| #1 (permalink) Tue Sep 14, 2010 20:45 pm GRE ISSUE 159. Looking for some generous help
|Probably I wrote too much in 45 minutes, so the quality might not be good : (
What score do you think I can get? 4? 5? 6?
159. What most human beings really want to attain is not knowledge, but certainty. Gaining real knowledge requires taking risks and keeping the mind open – but most people prefer to be reassured rather than to learn the complex and often unsettling truth about anything.
“There are always two types of people in the world: most of them are dumb and incapable of conducting independent thinking, while the very minority are brilliant and actually prompt the progress of human beings”, so did John Mill Strusat assert the components of human beings’ society.
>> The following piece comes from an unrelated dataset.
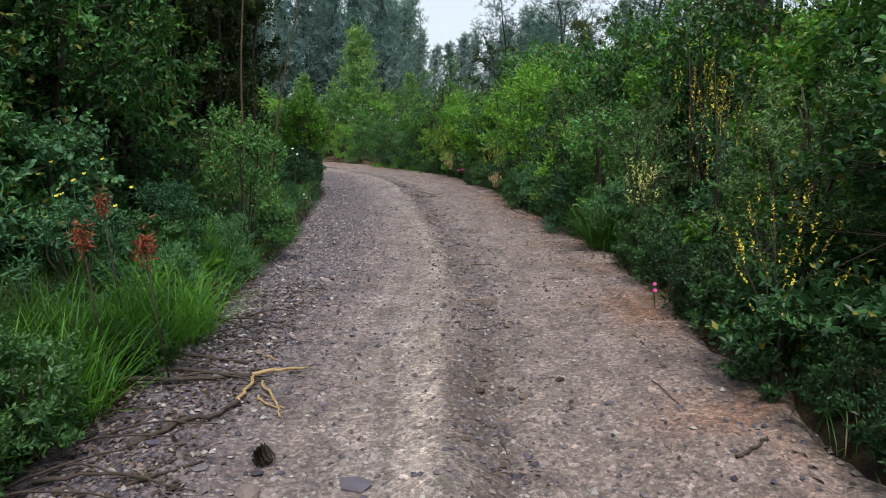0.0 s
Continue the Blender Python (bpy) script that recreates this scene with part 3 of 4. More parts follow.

Though sounds harsh, historical facts told us that his ideas probably contains some truth, as in any eras there were only a small propotion of people who were willing to take perilous trips toward the uncertainty; yet, I contend that this does not has to with human beings’ “inherent” ability but the social form in which individuals mentalities and behaviors are bounded.
A first glance to the social division of labor manifests that because of the essential needs of human beings – food, water, shield, and other services – requires people to be assigned to different jobs. As Marx brilliantly elaborated, in any society there exist ruling class which enjoys the exploration of labor from the subordinate class which were either forced (in ancient society) or driven by material impetus (in the initial stage of industrial capitalism) to fulfill their tasks. As a result, those who relatively enjoy more leeway than the others can spend more times to focus on the spiritual works. In result, different organizations or communities were established by these people, and the rationalization process, which refers to the accumulation and perfection of the specific knowledge by recording the past experience and disseminating these ideas to people who are potentially capable of contributing to this subject, emerged. For instance, the Catholic church in the Medieval era was functioned not only as an institution which legitimize the monarchs’ power, but also played the principle role of improving the knowledge of logic.
A contemporary empirical research may further verify this argument. One distinguished sociologist conducted a comparative research on the behavior patterns and mentality on the children from working class family and their counterparts from upper-middle class families. The consequence was striking: though initially the young children show the similar cognitive abilities in their early stage, the difference of their family background, namely the level of education they were able to afford, becomes salient, engendered appalling disparity on these two groups of people. People who come from affluent family were taught to be creative and to challenge the authorities’ ideas; after their graduation from prestigious colleges they were recruited to graduate schools or big companies where imagination was indispensible. On the other hand, the working class siblings became the minions of existing regulations, for they were socialized to be so in order to fit their future trite jobs. Hence, the education level which cardinally associates with the wealth of a certain family, determines whether a child can be taught to be creative or not.
Fortunately, with the development of productivity, currently more people can enjoy the material lives which guarantee them to enjoy more free time to improve their intelligence. Also, with the mushrooming of the public educational institutes, now children from mingy families have the chance to receive high-level education as long as they are endowed with talents. Moreover, the booming of the Internet provides people with myriad methods of being engaged in the intellectual cyber communities. With a low cost, one can easily get access to Wikipedia or online discussion boards which actually offers reliable lore which may spur ones endeavor and curiosity to further explore the unknown world.
In sum, it was not that most people want only certainty but not knowledge; on the contrary, it was the material and social restrictions confines the majorities’ potential abilities, as it is the socialization process that mainly inculcate one to behave in a certain way, whether banal or original. Hence, the public funds and governmental expenditures on the public education will be essential to improve peoples’ ability and willingness of procuring knowledge and having an open mind. With more creative people, the general welfare will surely be enhanced to a new level which in reciprocal will help more people to enjoy an intellectual life.